Bring Back the Magic
Osprey, a UK-based publishing company, are selling their military history books DRM-free. This move to go against the grain of the publishing industry is explained by Rebecca Smart, CEO of the Osprey Group, in an informative and exciting article for the zine.
Image: CC-BY-NC Flickr: pamhule
I am CEO of Osprey Group, a UK-based international publishing company focused on producing the best content for enthusiasts across a broad range of specialist areas including military history, heritage and nostalgia, transport history, crafts, antiques, science fiction and fantasy. Osprey Group publishes under four brands: Osprey Publishing, Shire, Old House and Angry Robot. A fifth brand, Strange Chemistry (YA genre fiction), will launch in September 2012 and a crime fiction brand, Exhibit A, will follow in Spring 2013. What defines us is not what we create but for whom we create. Osprey Group publishes books and content based on subject enthusiasms and passions, whether authoritative technical data on the military technology of World War II, a history of the Great Western Railway or an edgy genre novel set in near-future South Africa.
DRM-free on our websites
We have recently announced the launch of an Osprey DRM-free series of ebooks, but in fact all of Osprey’s military history books are sold DRM-free on our website already, in both PDF and ePub format. In our science fiction brand, Angry Robot, we sell ebooks DRM-free on our websites, and always have.
Why? The basics
We agree with two of the fundamental, well-worn arguments against DRM:
- DRM does not work
DRM is pointless. It doesn’t stop those who are determined to avoid paying for content, and acts as a barrier for those who will happily pay, preventing them using their content on all devices. It protects large corporations from innocent consumers and actively encourages those who would steal to do so in order to spite those same large corporations.
- Obscurity vs piracy
We are a small, independent publisher and we know that obscurity is a far greater enemy than piracy for us and our authors. Osprey’s military history books have been pirated as scans of print copies for many years and we have evidence that the transmission of pirate copies has led to purchases. This has not changed since the advent of ebooks. Having read the now infamous Letter to Emily White at NPR All Songs Considered, I noted the following comment: I might not have spent my money on a freaky krautrock album that had the potential to thrill or repel me when safer buying choices were available ... if I were to cease all illegal downloading, this would necessarily restrict my listening habits.
Why? Niches and brands
But the bigger reason for our no-DRM philosophy is that our core business model is based upon repeat sales to loyal customers. When you publish for an enthusiast, niche market, the relationship between author, publisher and reader becomes symbiotic. The publisher creates and evolves the brand as a platform, providing an attractive home for the author, who in turn promotes the brand and his or her fellow authors as part of the ‘gang’. The reader knows what to expect from the brand and from the authors, and also wants to be part of the gang. Not surprisingly, in a relationship like this, copyright becomes self-policing – we have evidence of readers scolding those who point others to a source of pirated content. Additionally, the lack of DRM shows customers that we trust them, and this in itself increases their loyalty to the brand and reduces the likelihood of piracy.

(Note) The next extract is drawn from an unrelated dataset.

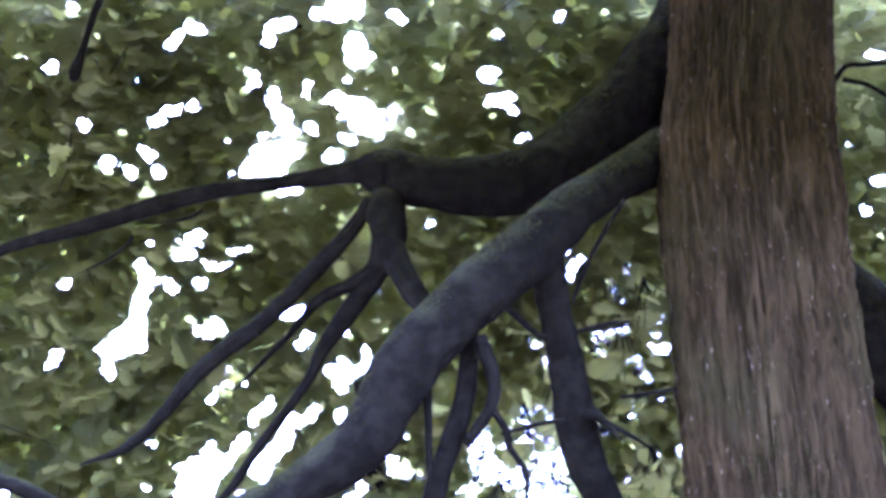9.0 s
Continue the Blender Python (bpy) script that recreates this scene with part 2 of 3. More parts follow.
UPPER = [(1.85, 5.95, 6.15, 0.19), (1.65, 6.01, 5.88, 0.214), (1.38, 6.05, 5.52, 0.186), (1.10, 6.01, 5.20, 0.171), (0.80, 5.95, 4.95, 0.159), (0.52, 5.88, 4.85, 0.141), (0.26, 5.83, 4.84, 0.124), (0.12, 5.82, 4.87, 0.121), (0.02, 5.81, 4.88, 0.092), (-0.04, 5.80, 4.88, 0.05)]
LOWER = [(1.70, 5.90, 5.10, 0.15), (1.51, 5.89, 5.09, 0.146), (1.33, 5.74, 4.93, 0.121), (1.09, 5.53, 4.69, 0.100), (0.89, 5.38, 4.46, 0.115), (0.70, 5.29, 4.24, 0.125), (0.52, 5.24, 4.05, 0.127), (0.36, 5.23, 3.88, 0.123), (0.22, 5.25, 3.72, 0.127), (0.13, 5.28, 3.56, 0.126), (0.04, 5.31, 3.40, 0.114), (-0.10, 5.34, 3.27, 0.098), (-0.28, 5.35, 3.16, 0.080), (-0.45, 5.36, 3.08, 0.075), (-0.62, 5.35, 3.02, 0.077), (-0.80, 5.34, 2.98, 0.083), (-0.95, 5.32, 2.94, 0.083), (-1.02, 5.31, 2.92, 0.05)]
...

The world does not owe the publishing industry a living
I worry that the publishing industry is protesting too much. All the resistance to any kind of copyright reform, and insistence on DRM, makes publishers appear like whining children. The world does not owe the publishing industry a living and we need to prove that we add value. But the world does need to support creation, and that means somebody has to fund it. The only sensible way to do this is for those who consume creations to value them and pay for them. The Osprey Group approach is to ensure that readers do just that, because what we do matters to them. I refer you again to the Letter to Emily White post (it really is good), where another comment states: I remember the first time I walked into a record store and bought a CD without my parents paying for it ... I played the shit out of that CD. There was something magical about music ownership ... I want the magic back. We, as publishers, have an opportunity, even a duty, to bring back the magic.